For the next few hours, we recovered. Jordan faded in an out of sleep while I stared wide-eyed at Ruby. Our birth team brought us fruit, eggs, and bagels. Eventually, we dressed Ruby and began to gather our things. At around 11:30, we left the birthing center. By 12 PM we were home, laying in our own bed. Soon after, we were all sound asleep.
Giving birth was absolutely the most difficult thing I have ever done. It took every ounce of my strength, required every bit of my determination. Ultimately, it was the most transformative, empowering experience I have ever had. It was deeply spiritual, an extraordinary opportunity to experience the mystical force of love, the mystery of creation. And, it is as they all say, the moment I saw Ruby, I knew a love I never thought possible. Certainly, a taste of the love of God.
And now, I am a mother. Ruby is a gift for which I can never offer adequate thanks, a grace so perfect and precious I can do nothing but stare in awe and do my very best to honor her and the One whose breath gives her life.
Endless gratitude to my friend John Robinson of Robinson Imagery for these gorgeous photos. If you're ever in need of a photographer, he's your guy.
If you're in Rockingham, Augusta, or a nearby county and want the most incredible pre-natal care and birth, go to Brookhaven.

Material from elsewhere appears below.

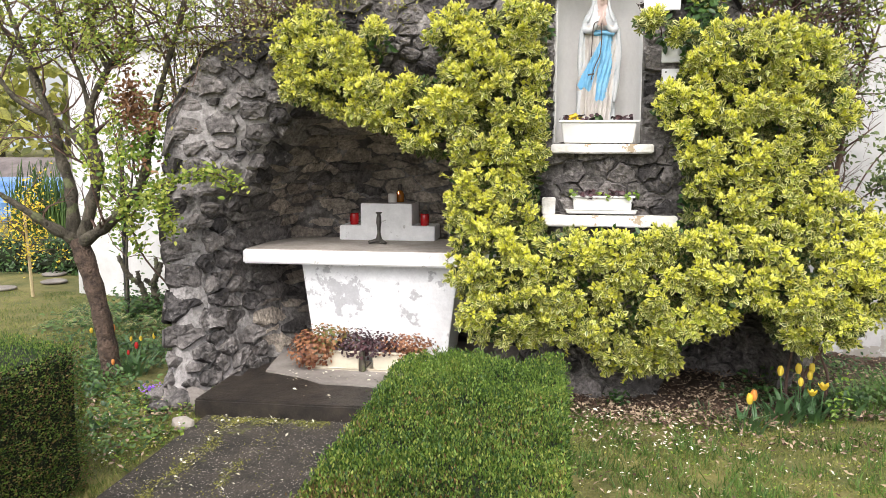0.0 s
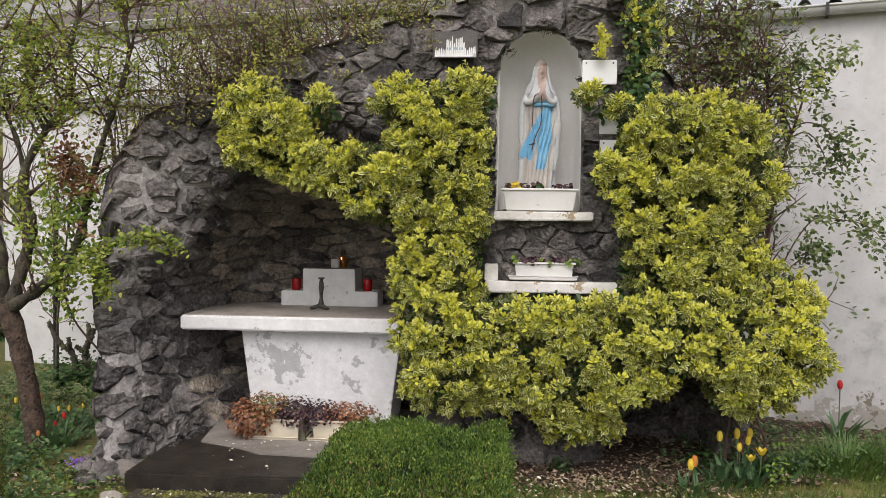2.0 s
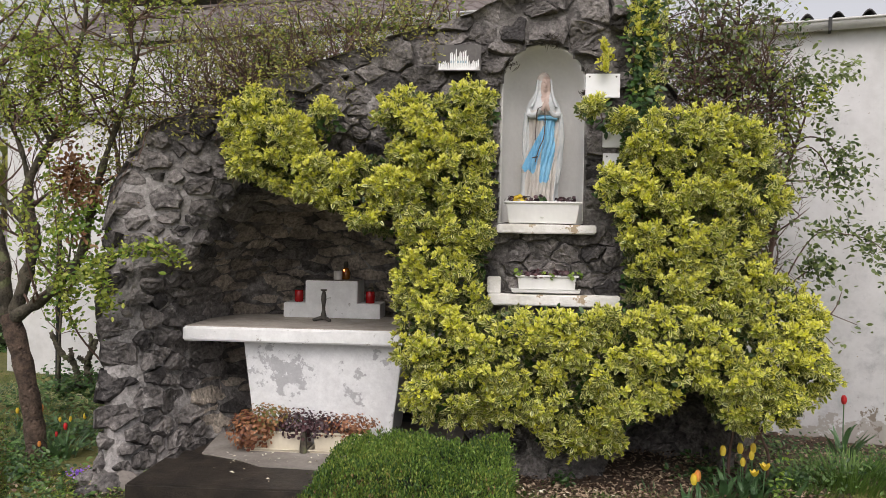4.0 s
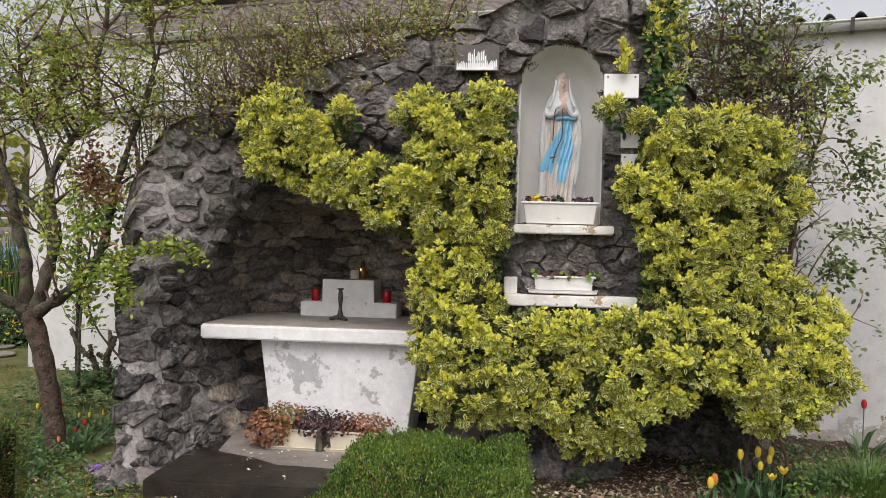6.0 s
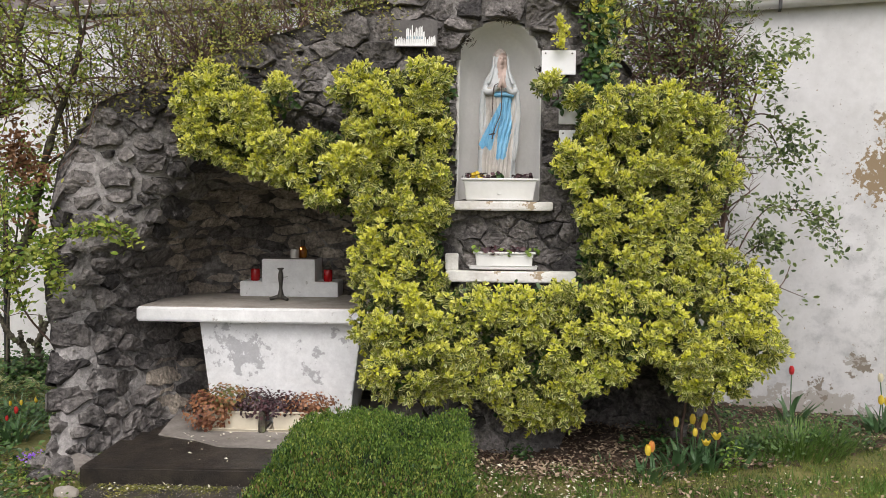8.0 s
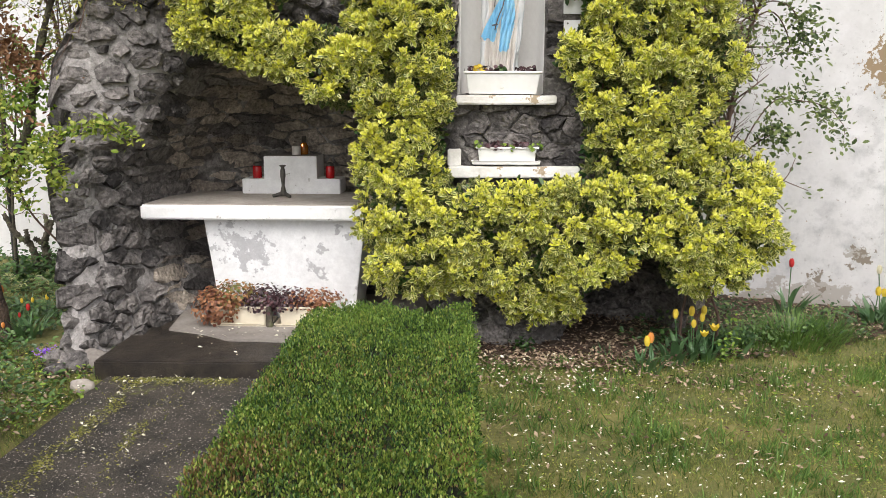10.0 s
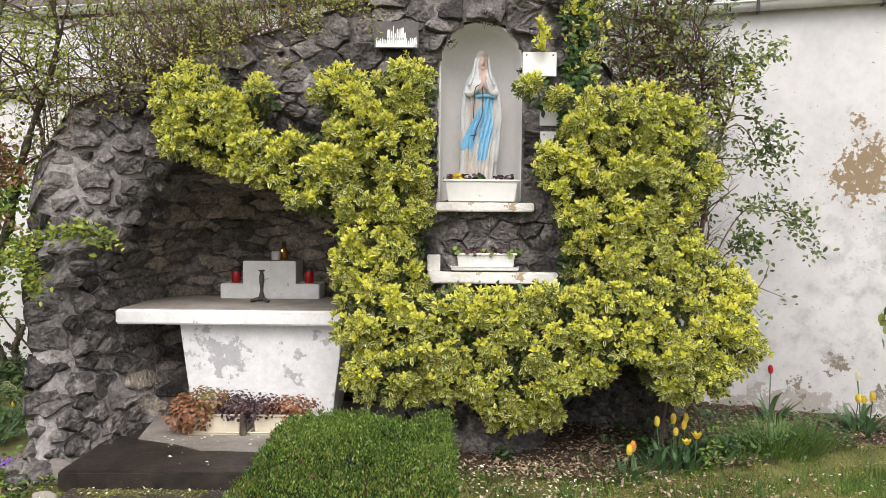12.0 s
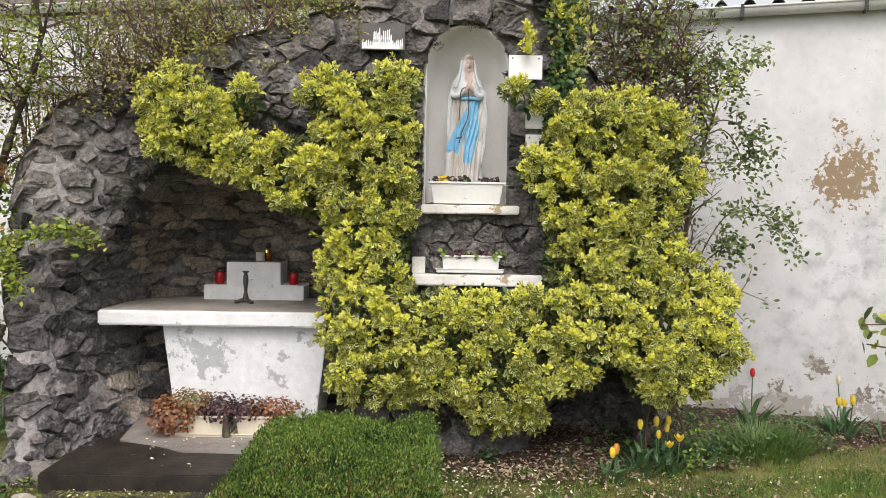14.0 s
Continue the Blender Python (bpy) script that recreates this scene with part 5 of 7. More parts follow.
# long young shoots standing out of the outline
tx, ty, tz, tf = bush_sites(9000, 0.06)
rim_ = tf < 0.20
tx, ty, tz = tx[rim_], ty[rim_], tz[rim_]
pick = rng.permutation(len(tx))[:130]
P, A, geos = [], [], []
for k in pick:
    o = np.array([rng.normal(0, 0.4), -0.25, rng.uniform(0.1, 1.0) if tz[k] > 0.9 else rng.uniform(-0.9, 0.2)])
    q = np.array([tx[k], ty[k], tz[k]])
    if -0.2 < q[0] < 0.85 and 1.1 < q[2] < 2.6:
        continue
    ln_ = rng.uniform(0.05, 0.12)
    geos.append(tube_geo([q - o * 0.05, q + o * ln_ * 0.5, q + o * ln_], [0.003, 0.0025, 0.0015], 4))
    for s in np.linspace(0.2, 1, 4):
        P.append(q + o * ln_ * s)
        A.append(o)
rosettes("shoot_leaves", np.array(P), np.array(A) + unit(len(P)) * 0.3, 0.030, 4, EUON, bush, 62)
for k in rng.permutation(len(LUMPS))[:60]:
    x, z, rx, rz = LUMPS[k]
    geos.append(tube_geo(smooth_line([(x + rng.uniform(-0.1, 0.1), 5.62 if x > -0.6 else 5.52, z + 0.04), (x + rng.uniform(-0.1, 0.1), 5.50, z - 0.06), (x + rng.uniform(-rx, rx) * 0.5, 5.40, z + rng.uniform(-rz, rz) * 0.4)], 4), np.linspace(0.008, 0.003, 9), 5))
for x in (1.62, 1.70, 1.80, 1.56):
    geos.append(tube_geo(smooth_line([(x, 5.60, 0.0), (x + rng.uniform(-0.08, 0.08), 5.58, 0.22), (x + rng.uniform(-0.08, 0.08), 5.54, 0.48), (x - 0.05, 5.5, 0.9)], 4), np.linspace(0.012, 0.006, 13), 6))
for g in geos:
    part("stem", geo_mesh("stem", g, True), TWIG, bush)


# ---- woody plants ----
SPRING = mat("yellow_green_leaf", (0.17, 0.23, 0.03), (0.46, 0.50, 0.09), 2, 8, 0.5, 0, island=0.7, trans=0.35)
def grow(start, heading, length, radius, level, geos, tips, droop=0.0, kids=4, wander=0.35, sides=5):
    """A branch with side branches; adds its tubes and the places where leaves sit."""
    n = 5
    pts, d = [Vector(start)], Vector(heading).normalized()
    for i in range(n):
        d = (d + Vector(rng.normal(0, wander * 0.5, 3)) + Vector((0, 0, -droop))).normalized()
        pts.append(pts[-1] + d * length / n)
    rad = [radius * (1 - 0.7 * i / n) for i in range(n + 1)]
    geos.append(tube_geo(pts, rad, sides if level > 1 else 4))
    if level <= 1:
        tips += [(p, d) for p in pts[2:]]
    if level > 0:
        for k in range(kids):
            i = int(rng.integers(1, n + 1))
            side = Vector(unit(1)[0])
            h = (d * 0.7 + side * 0.8 + Vector((0, 0, 0.15 - droop))).normalized()
            grow(pts[i], h, length * rng.uniform(0.45, 0.75), max(0.0016, rad[i] * 0.62), level - 1, geos, tips, droop, kids, wander, sides)
    return pts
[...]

*Prodromal labor is really like the warm-ups of the real thing, in my experience. While I can't say I'm entirely grateful for it, it did allow my body to do a lot of work before active labor began.
**One of the many wonders of this model of prenatal care is that this was actually the first time I had any sort of internal examination. During labor, I was given the option to request internal exams, but was not required to receive any. I never asked, and gave birth without knowing at any point how many centimeters I was dilated.